Sejak pertama kali dilaporkan di Arab Saudi pada 2012, sudah 425 kasus MERS di seluruh dunia dan 131 kasus di antaranya berakhir kematian. Itu berarti kematian MERS 31 persen.
Pusat Pencegahan dan Pengendalian Penyakit Eropa (ECDC) dan Amerika Serikat (CDC) menyebutkan, hingga 4 Mei 2014, jumlah kasus MERS di kawasan Timur Tengah mencapai 409 kasus, 124 pasien di antaranya meninggal.
Kasus terbesar di Arab Saudi. Di Eropa, ada 10 kasus dan lima di antaranya meninggal. Ada 2 kasus di Asia, 3 kasus di Afrika, dan 1 kasus terakhir di Amerika Serikat yang dilaporkan Jumat (2/5).
Berdasarkan data WHO, mereka yang terjangkiti MERS, dua pertiganya laki-laki. Median umur pasien adalah 52 tahun.

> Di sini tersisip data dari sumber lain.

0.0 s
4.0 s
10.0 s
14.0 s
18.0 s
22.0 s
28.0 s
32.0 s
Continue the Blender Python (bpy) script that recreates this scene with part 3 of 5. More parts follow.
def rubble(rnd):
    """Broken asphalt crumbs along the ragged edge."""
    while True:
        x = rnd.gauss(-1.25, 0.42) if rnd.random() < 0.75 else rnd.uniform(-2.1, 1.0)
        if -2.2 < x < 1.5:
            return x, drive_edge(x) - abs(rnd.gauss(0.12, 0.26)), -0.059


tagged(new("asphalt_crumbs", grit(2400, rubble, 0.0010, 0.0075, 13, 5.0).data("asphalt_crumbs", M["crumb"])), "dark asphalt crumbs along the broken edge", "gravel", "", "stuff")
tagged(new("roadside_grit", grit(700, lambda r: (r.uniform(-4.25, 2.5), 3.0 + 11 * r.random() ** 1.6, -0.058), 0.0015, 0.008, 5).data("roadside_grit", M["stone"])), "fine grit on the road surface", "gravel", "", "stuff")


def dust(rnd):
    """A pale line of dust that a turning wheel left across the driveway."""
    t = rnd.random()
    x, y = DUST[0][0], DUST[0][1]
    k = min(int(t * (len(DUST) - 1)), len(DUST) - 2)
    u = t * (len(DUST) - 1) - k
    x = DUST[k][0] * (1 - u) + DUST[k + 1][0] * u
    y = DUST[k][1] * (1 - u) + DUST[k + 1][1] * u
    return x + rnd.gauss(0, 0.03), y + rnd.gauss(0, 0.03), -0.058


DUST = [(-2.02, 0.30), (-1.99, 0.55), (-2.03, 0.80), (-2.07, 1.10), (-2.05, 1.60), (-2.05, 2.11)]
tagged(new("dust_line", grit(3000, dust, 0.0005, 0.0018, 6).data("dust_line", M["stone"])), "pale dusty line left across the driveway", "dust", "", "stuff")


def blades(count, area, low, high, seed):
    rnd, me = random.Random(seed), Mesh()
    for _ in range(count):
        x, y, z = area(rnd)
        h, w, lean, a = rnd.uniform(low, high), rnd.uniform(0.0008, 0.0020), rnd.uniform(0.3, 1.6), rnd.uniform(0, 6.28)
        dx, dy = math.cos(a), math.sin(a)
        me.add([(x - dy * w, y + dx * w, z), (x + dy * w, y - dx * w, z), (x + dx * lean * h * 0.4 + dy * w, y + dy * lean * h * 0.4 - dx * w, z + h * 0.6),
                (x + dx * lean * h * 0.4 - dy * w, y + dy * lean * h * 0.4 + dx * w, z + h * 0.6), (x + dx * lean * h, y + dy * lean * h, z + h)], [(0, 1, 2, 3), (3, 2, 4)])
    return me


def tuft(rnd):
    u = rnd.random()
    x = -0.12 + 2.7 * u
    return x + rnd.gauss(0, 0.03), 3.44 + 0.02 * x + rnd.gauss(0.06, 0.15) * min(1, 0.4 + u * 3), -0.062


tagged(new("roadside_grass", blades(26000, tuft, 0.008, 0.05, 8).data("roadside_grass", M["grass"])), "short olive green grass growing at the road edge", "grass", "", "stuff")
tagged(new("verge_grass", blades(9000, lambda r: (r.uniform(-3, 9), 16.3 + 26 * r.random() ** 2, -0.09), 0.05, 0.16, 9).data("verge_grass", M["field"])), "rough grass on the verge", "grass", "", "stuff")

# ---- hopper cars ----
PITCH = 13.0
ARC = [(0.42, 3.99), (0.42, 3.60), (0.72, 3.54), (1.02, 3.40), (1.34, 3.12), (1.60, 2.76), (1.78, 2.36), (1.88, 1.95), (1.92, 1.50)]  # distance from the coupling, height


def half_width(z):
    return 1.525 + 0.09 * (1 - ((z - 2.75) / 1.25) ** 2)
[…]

Lalu menurut studi pada jurnal Lancet Infectious Diseases, akhir Juli 2013, 96 persen yang terinfeksi juga adalah pengidap penyakit kronis. Kontak langsung dengan orang yang terjangkiti virus bisa menjadi sumber penularan MERS.

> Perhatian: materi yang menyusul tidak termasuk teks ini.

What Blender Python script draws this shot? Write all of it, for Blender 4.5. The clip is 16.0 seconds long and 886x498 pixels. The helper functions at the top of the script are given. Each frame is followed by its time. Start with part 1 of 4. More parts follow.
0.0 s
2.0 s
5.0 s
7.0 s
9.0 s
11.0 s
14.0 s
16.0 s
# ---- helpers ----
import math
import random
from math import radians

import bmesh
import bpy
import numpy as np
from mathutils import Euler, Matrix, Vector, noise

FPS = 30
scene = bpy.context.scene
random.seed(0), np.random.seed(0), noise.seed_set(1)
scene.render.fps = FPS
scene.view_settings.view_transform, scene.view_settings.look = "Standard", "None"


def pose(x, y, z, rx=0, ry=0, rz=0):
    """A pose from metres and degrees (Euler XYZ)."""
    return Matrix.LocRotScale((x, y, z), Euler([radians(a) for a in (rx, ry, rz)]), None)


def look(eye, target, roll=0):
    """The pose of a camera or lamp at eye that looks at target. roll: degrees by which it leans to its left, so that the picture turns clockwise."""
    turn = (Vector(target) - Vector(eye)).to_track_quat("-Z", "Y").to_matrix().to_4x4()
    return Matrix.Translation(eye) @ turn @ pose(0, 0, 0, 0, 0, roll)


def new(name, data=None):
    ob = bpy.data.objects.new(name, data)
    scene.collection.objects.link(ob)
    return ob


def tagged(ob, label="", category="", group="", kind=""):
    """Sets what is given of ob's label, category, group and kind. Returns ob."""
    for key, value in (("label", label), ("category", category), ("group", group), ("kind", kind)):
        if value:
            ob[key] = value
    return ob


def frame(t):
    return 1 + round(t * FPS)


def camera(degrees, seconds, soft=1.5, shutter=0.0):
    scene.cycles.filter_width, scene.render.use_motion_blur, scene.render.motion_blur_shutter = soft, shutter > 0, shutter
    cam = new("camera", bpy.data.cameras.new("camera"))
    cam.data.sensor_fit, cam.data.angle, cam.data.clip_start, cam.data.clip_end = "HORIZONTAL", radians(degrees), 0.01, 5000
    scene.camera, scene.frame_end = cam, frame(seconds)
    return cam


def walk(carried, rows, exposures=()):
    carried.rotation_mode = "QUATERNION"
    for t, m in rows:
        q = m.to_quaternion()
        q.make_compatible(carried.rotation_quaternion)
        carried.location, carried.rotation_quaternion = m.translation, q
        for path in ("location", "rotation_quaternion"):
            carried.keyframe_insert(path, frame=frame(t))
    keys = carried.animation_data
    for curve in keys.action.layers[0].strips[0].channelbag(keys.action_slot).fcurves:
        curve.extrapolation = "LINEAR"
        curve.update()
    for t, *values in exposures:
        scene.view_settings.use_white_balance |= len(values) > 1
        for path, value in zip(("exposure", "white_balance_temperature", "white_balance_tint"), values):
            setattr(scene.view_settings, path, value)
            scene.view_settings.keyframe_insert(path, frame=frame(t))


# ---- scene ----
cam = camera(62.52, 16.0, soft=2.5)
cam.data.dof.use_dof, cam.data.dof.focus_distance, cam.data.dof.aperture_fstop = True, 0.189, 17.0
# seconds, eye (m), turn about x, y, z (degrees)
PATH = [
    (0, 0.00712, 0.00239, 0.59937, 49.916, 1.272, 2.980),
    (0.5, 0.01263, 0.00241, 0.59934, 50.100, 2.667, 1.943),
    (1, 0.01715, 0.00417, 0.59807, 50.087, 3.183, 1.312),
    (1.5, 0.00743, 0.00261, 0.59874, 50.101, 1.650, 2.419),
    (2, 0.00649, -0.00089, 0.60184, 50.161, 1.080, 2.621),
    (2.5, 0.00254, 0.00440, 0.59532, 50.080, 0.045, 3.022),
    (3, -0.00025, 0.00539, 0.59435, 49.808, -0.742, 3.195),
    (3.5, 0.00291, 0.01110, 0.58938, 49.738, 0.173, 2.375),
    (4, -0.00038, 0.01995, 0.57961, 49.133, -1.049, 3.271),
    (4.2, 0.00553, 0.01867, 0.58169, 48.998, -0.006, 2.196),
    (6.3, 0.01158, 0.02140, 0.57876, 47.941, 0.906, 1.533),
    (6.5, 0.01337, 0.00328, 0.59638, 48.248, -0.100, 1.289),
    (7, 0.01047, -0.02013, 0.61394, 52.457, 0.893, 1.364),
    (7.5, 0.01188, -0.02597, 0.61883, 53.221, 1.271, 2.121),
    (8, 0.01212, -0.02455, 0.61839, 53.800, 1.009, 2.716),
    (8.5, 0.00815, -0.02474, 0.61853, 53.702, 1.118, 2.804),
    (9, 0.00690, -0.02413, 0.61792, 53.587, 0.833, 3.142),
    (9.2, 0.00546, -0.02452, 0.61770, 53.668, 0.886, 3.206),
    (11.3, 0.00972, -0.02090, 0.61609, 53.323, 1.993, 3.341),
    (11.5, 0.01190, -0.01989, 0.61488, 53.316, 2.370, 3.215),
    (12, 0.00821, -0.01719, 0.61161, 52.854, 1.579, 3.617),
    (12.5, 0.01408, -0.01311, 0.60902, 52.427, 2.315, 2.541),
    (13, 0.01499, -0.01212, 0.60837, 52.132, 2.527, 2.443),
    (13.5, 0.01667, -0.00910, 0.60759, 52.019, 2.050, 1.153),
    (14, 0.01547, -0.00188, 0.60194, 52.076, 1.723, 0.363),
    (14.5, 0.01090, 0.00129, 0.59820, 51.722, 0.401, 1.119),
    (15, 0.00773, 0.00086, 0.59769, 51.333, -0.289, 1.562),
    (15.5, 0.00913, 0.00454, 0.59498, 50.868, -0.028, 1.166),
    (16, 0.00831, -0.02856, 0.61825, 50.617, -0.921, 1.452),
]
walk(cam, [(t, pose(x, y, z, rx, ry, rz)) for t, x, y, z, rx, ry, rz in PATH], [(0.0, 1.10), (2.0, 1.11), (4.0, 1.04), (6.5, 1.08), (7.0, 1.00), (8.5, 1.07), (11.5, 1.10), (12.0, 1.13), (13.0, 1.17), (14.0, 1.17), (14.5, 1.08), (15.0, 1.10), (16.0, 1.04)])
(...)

Meski belum ditemukan di Indonesia, Kementerian Kesehaatan meningkatkan kewaspadaan terhadap penularan virus itu. Saat ini jumlah tenaga kerja Indonesia yang berada di Timur Tengah, khususnya Arab saudi, terhitung besar.

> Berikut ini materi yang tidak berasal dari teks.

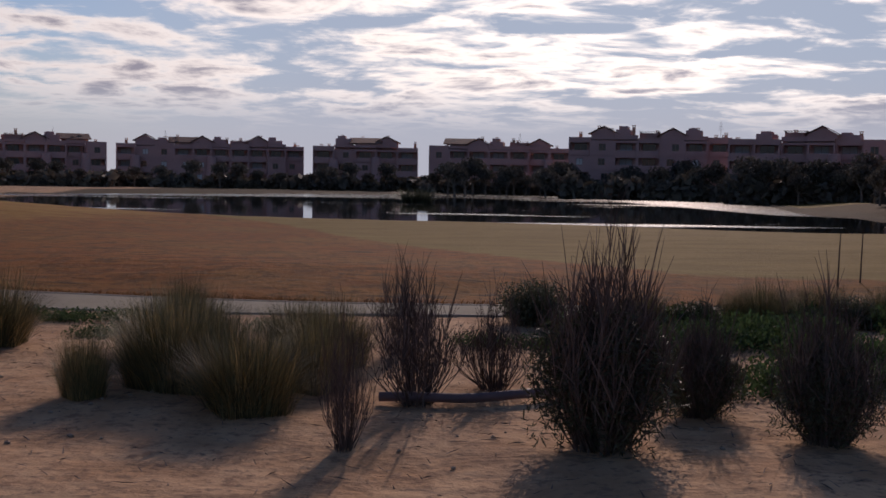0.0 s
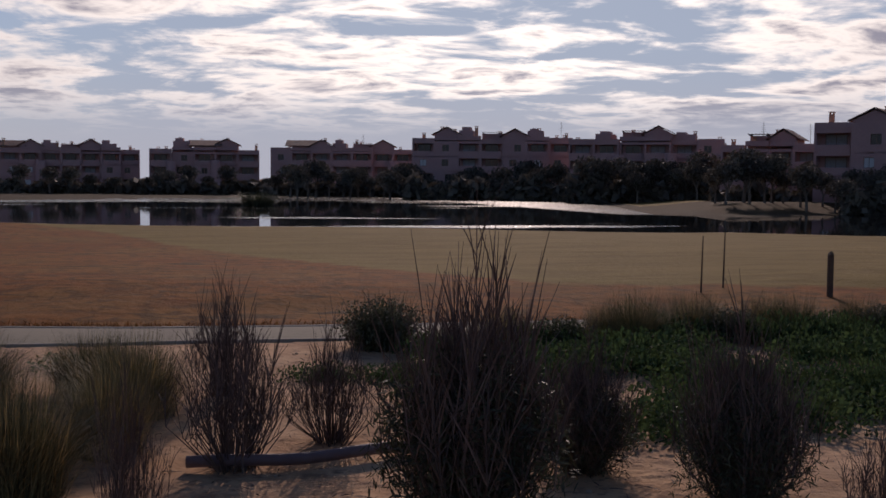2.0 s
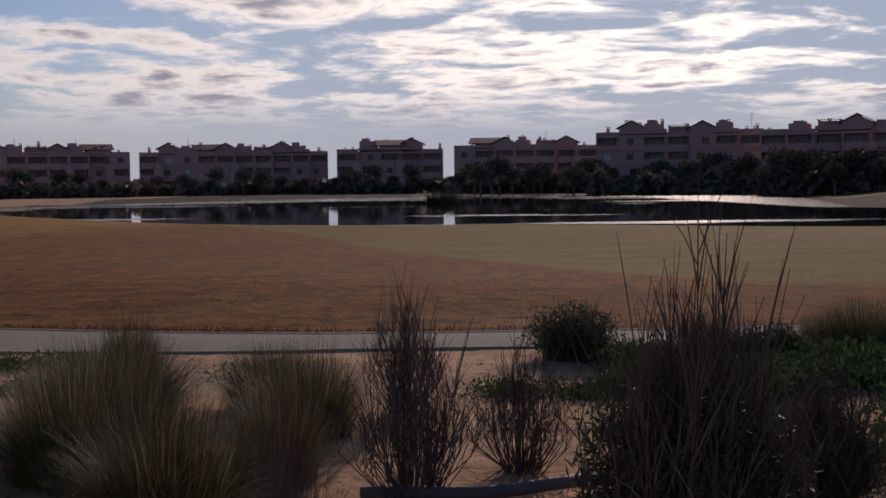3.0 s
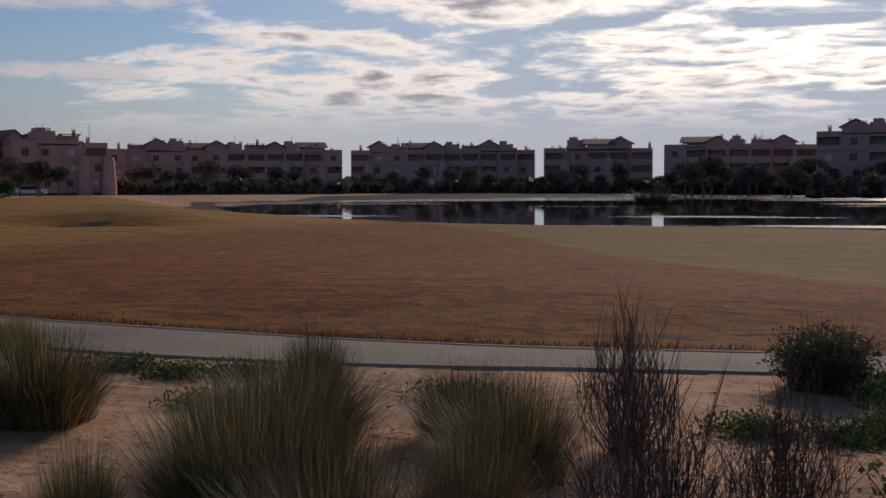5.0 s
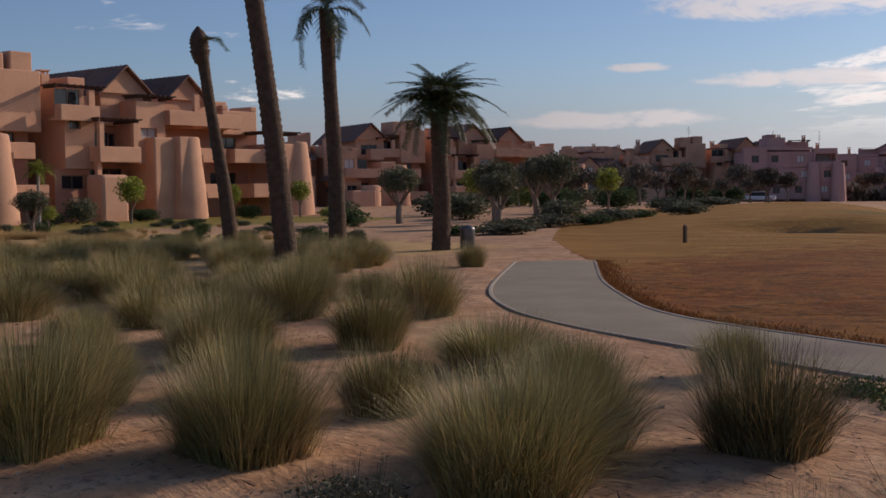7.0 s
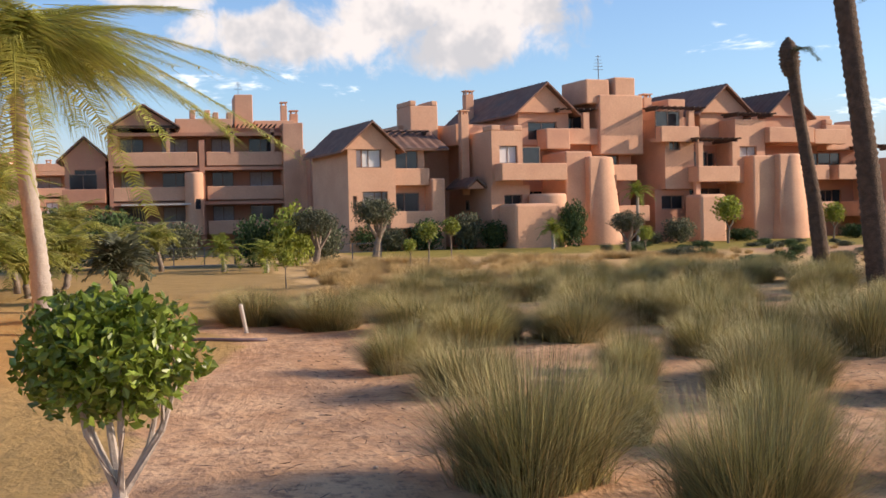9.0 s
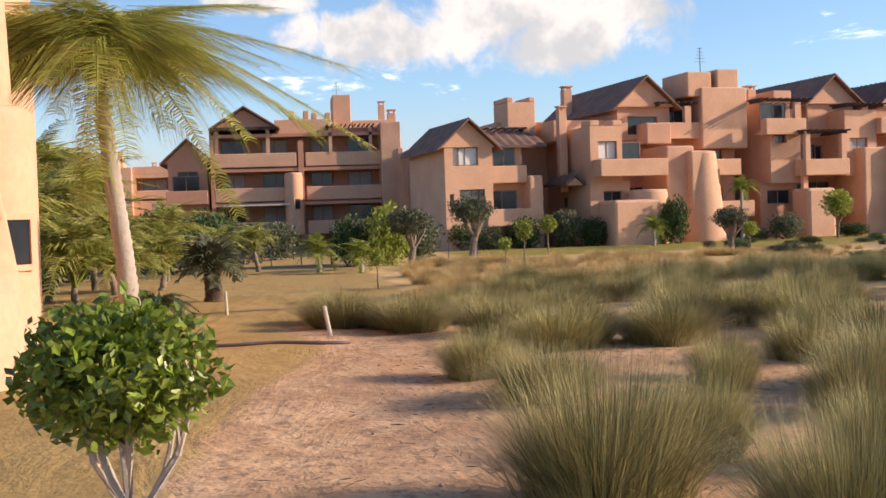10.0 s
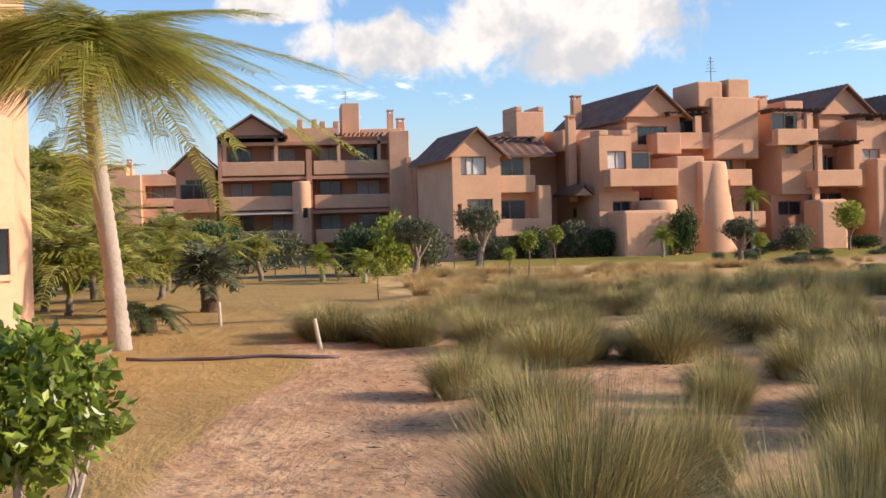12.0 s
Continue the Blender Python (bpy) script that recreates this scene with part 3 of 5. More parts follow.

Banyak WNI yang bepergian ke Arab Saudi menunaikan umrah.
Untuk itu, pemerintah mengeluarkan peringatan kepada masyarakat, terutama yang akan bepergian ke Timur Tengah. "Kami memberikan peringatan ke semua kabupaten atau kota, mengundang semua biro perjalanan penyelenggara umrah untuk memberikan peringatan mengenai MERS," ungkap Menkes Nafsiah Mboi.
Sejauh ini, pemerintah sebatas memperingatkan warga yang hendak bepergian ke negara di mana ada kasus MERS — secara khusus Arab Saudi.
Ada pun WHO belum mengeluarkan larangan bepergian ke Arab Saudi. Dan Pemerintah Arab Saudi menjamin dapat mengendalikan penularan.